Hey all, not sure if this is the best place to post but it does seem at least potentially related to windows (or so I hope). I’ve been working on a project recently and seemingly out of nowhere I’ve hit a bottleneck where after a little training my ssd starts to max out and cuda utilization drops to low percentages as in the pic below (windows 10 pro):
Worried I pushed this ssd a little too hard and its dying now, but wanted another opinion on why this could be occurring. My external SSDs are still a little slower, however this ssd was capable of consistently utilizing cuda at 90% or so for the entirety of training only a couple days ago. This project is using mixed precision training, although I don’t imagine that would be all that relevant here (perhaps I’m wrong though). any value from 0 to 12 for num_workers has the same result after differing periods of training (although all less than one minute)

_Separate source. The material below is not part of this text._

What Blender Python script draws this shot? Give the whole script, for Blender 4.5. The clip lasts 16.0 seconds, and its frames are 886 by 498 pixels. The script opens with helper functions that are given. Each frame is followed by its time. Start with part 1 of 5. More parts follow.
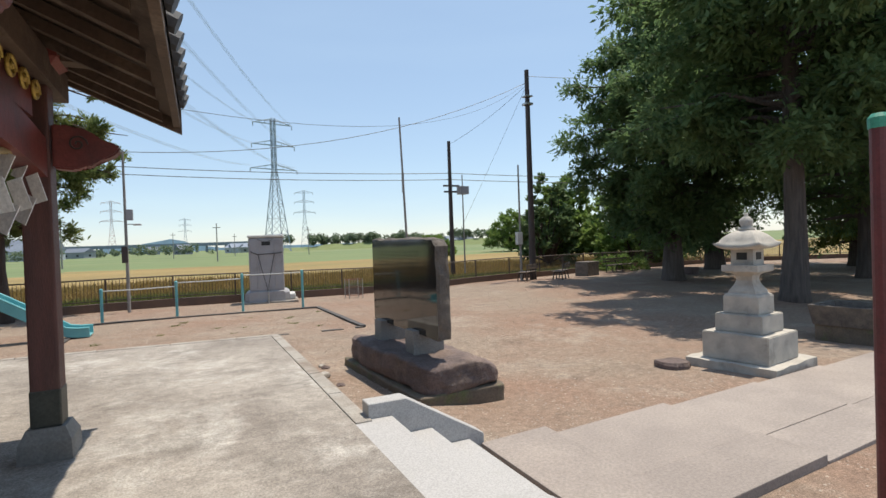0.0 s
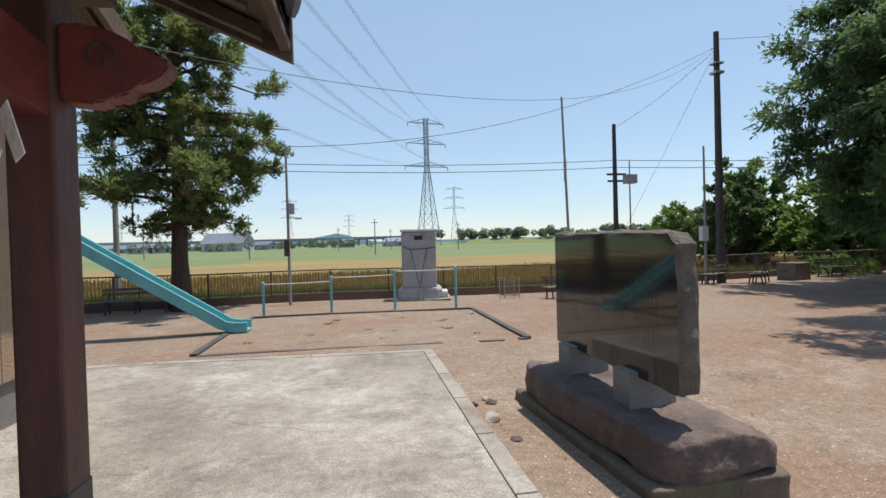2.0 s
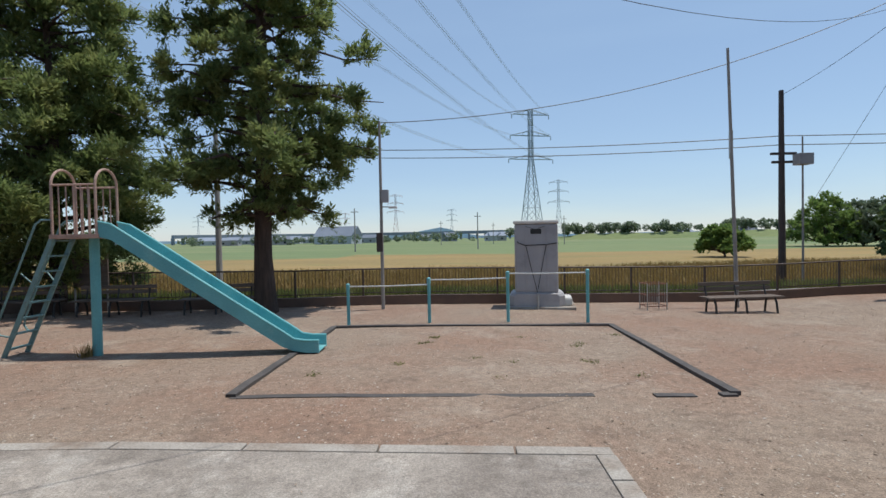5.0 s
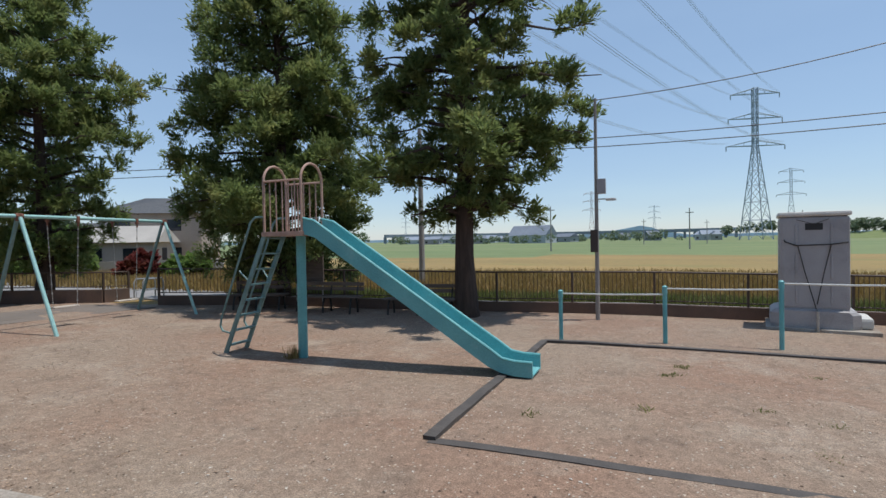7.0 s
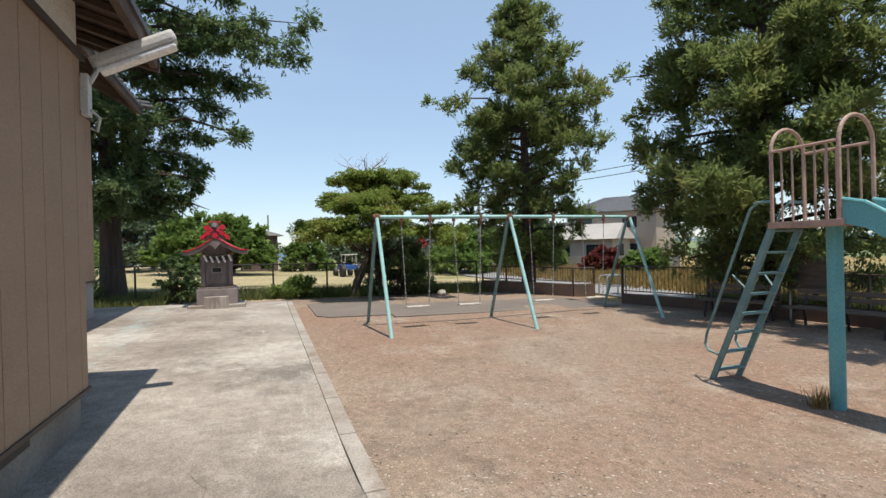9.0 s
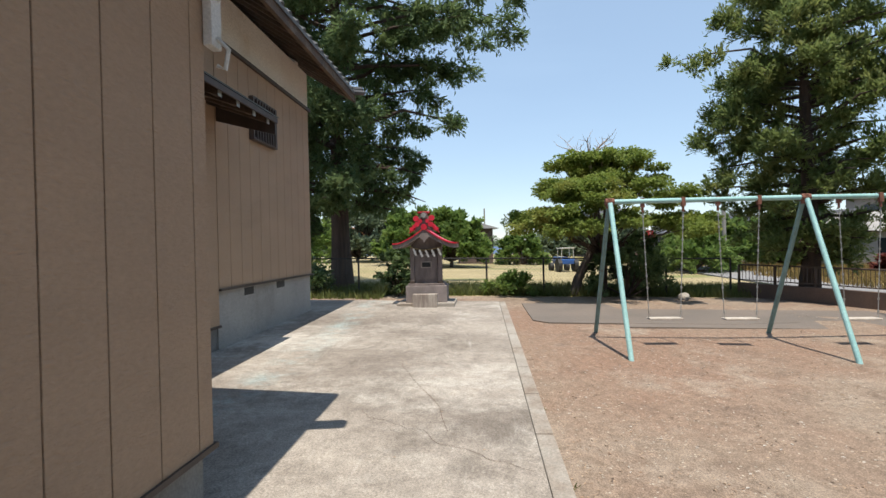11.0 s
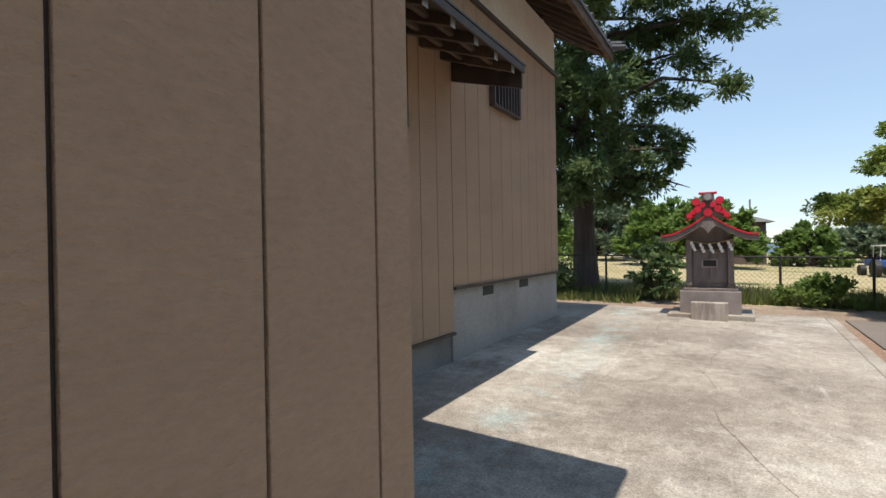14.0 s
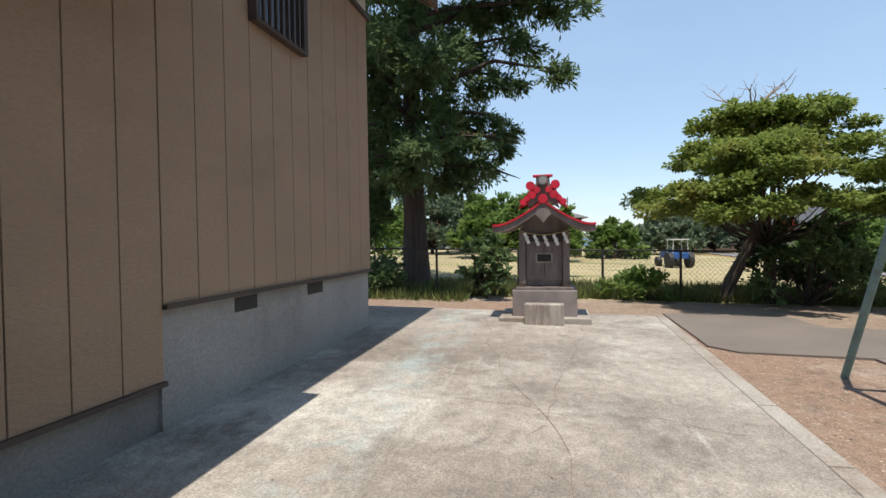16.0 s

The project encountering the bottleneck is going through around 30,500 spectrogram pairs with each pair being 8MB. I tried another one of my projects which uses midi encoded into sequences of tokens where each file is 9kb, this one is able to max out cuda without issue which seems to point to the ssd being the issue. Is this in line with other peoples experiences after training for a while on an ssd? Are there any tips people might have to alleviate this issue? Not exactly a huge problem as I have free slots in my machine and can buy another ssd, but certainly something I’d like to avoid if not necessary.